Once I reached the harbor, and a super cozy café (Reykjavik Röst, Geirsgata 5), I asked how to best spend a few hours doing something interesting:

  • Aurora Reykjavík – The Northern Lights Center?
  • Reykjavík Maritime Museum?
  • Whales of Iceland?

“Save them for your next visit” the owner of the café said. “Go to FlyOver Iceland!”

So I did (Fiskislóð 43) and it was an amazing experience!!! Strapped into a seat you are moved a little back and forth and sideways, sprayed a little cold mist in the face, surrounded by a huge round screen showing a 3D flight through Iceland – sharp mountain peaks and green valleys, glaciers and waterfalls, cities and unique nature, in a nerve-wracking speed, filmed from drones and helicopters, stitched together to give you an experience that will make you hold your breath.

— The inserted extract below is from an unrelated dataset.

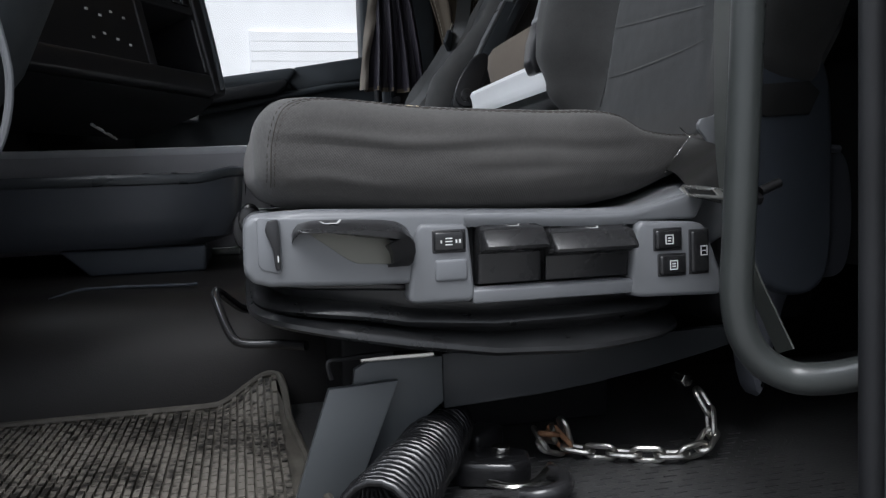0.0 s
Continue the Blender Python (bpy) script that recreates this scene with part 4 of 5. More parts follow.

At night I wanted to see Fjörukráin – The Viking Village – at Strandgata 55, Vikingastræti 1-3, Hafnarfjörður. An hour by bus. It’s a good idea to download the Klappið app to find bus schedules and buy tickets.

From the outside the Viking Village looks good, but close up the whole theme falls to pieces. It’s a hotel and restaurant, and the theme is only at the surface. The hotel rooms looks like any dull hotel room anywhere else, and the theme in the restaurant is inconsistent, at best.

Disappointed and hungry I gave the kitchen a chance, and ordered the lamb.

And as if a magic wand had been waved over the lamb, everything was suddenly okay. That meal was enough to justify the train from Malmö to Copenhagen, the flight to Keflavik, the bus to Reykjavik, and from there bus to Hafnarfjörður.

The next morning I had to get up at 3:30 to get the shuttle bus to the airport bus, to get to the airport and check in for the 6:30 flight back to Copenhagen.

Linx

I will be back in Reykjavik faster than you can learn to pronounce Þjóðleikhúsíð.